Globalement, l’eau continue à couler
Pour continuer à assurer l’approvisionnement en eau des exploitations d’estivage, il est nécessaire d’avoir un processus intégré qui se base sur les bassins versants et ne s’arrête pas aux limites de terrains ou aux unités d’alpage. Les projets d’approvisionnement en eau doivent tenir compte des points suivants :
– Démarrer assez tôt les projets d’infrastructure (durée de mise en œuvre : 3 - 5 ans)
– Clarifier les besoins de manière anticipée
– Relever les données (peut être réalisé par les alpagistes ou les propriétaires des alpages) :
• Utilisation et exploitation de l’alpage, charge en bétail, gestion des pâturages • Approvisionnement en eau actuel et infrastructure existante • Inventaire des sources avec mesure du débit et analyse de la qualité de l’eau
– Clarifier l’intérêt des alpages voisins, rechercher des solutions globales
– Prendre contact avec les propriétaires des bâtiments, des terrains ou des autres installations (remontées mécaniques, centrales électriques, etc.)

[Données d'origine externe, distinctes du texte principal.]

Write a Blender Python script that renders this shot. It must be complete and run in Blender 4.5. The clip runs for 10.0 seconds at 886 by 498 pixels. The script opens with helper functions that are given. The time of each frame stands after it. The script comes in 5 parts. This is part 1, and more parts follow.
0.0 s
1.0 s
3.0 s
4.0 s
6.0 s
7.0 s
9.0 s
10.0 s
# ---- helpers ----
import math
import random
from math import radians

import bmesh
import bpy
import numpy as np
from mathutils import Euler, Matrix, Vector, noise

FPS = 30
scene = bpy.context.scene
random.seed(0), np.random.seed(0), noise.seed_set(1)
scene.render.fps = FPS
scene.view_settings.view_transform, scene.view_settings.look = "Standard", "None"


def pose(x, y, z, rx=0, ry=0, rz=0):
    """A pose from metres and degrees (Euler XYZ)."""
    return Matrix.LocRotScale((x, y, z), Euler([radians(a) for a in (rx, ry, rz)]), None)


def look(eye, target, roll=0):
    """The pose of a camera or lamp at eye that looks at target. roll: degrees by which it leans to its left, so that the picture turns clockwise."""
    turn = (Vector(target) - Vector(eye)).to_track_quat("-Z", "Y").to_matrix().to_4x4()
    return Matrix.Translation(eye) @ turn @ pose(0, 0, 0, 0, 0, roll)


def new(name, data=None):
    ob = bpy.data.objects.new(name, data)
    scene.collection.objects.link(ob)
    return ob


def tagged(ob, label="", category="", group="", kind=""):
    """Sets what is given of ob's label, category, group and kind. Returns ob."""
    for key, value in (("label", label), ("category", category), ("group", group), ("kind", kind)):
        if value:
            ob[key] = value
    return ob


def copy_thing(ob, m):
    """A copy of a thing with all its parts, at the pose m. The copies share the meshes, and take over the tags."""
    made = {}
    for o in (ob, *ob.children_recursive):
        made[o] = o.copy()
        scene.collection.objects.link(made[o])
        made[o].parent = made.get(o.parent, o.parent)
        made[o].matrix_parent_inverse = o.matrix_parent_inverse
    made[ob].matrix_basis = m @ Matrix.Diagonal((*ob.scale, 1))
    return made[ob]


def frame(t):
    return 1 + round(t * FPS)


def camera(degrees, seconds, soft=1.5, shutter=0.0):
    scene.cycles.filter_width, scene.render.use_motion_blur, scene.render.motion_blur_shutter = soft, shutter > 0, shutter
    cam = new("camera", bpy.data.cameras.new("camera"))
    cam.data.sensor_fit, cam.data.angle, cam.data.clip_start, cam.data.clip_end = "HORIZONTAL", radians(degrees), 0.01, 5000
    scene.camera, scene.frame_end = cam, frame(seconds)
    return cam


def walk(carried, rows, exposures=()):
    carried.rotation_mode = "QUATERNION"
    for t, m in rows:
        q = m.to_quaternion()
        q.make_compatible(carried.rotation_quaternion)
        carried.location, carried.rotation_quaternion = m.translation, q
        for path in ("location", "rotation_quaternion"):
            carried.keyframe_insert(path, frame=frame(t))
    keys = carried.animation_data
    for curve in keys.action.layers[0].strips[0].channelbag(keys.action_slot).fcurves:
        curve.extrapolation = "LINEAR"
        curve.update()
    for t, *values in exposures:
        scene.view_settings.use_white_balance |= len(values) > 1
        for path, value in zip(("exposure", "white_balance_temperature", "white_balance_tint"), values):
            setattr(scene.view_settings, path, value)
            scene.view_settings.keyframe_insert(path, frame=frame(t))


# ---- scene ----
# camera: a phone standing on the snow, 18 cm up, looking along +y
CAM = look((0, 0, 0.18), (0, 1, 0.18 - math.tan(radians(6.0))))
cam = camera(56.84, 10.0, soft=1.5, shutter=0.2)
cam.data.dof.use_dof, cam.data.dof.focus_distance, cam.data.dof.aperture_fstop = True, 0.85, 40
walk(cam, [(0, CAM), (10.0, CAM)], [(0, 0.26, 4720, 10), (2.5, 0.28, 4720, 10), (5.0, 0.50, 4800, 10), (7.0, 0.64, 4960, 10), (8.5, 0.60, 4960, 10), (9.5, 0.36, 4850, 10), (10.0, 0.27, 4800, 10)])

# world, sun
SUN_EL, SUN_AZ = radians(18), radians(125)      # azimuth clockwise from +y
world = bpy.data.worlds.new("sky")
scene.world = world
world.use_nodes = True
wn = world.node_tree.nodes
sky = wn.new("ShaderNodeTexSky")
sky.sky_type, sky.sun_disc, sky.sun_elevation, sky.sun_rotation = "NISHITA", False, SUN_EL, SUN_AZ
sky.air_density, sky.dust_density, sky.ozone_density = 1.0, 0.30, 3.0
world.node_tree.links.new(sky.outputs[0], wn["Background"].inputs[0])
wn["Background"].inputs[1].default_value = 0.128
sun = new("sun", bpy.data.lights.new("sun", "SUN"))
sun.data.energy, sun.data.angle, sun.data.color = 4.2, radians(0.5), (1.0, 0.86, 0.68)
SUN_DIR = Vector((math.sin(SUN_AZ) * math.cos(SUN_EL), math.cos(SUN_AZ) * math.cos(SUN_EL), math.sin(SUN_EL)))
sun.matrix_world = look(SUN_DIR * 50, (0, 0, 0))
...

– Etablir un concept général de l’installation, y compris une estimation des coûts
– Prendre contact suffisamment tôt avec les services cantonaux compétents pour annoncer le projet
– Si plusieurs unités d’alpage ou propriétaires de chalets sont concernés, ceux-ci doivent se constituer maître d’ouvrage. Il existe deux formes juridiques : la société simple basée sur un contrat de droit privé au sens du Code des obligations (CO) ou le syndicat d’amélioration foncière de droit public au sens du Code civil suisse (CC).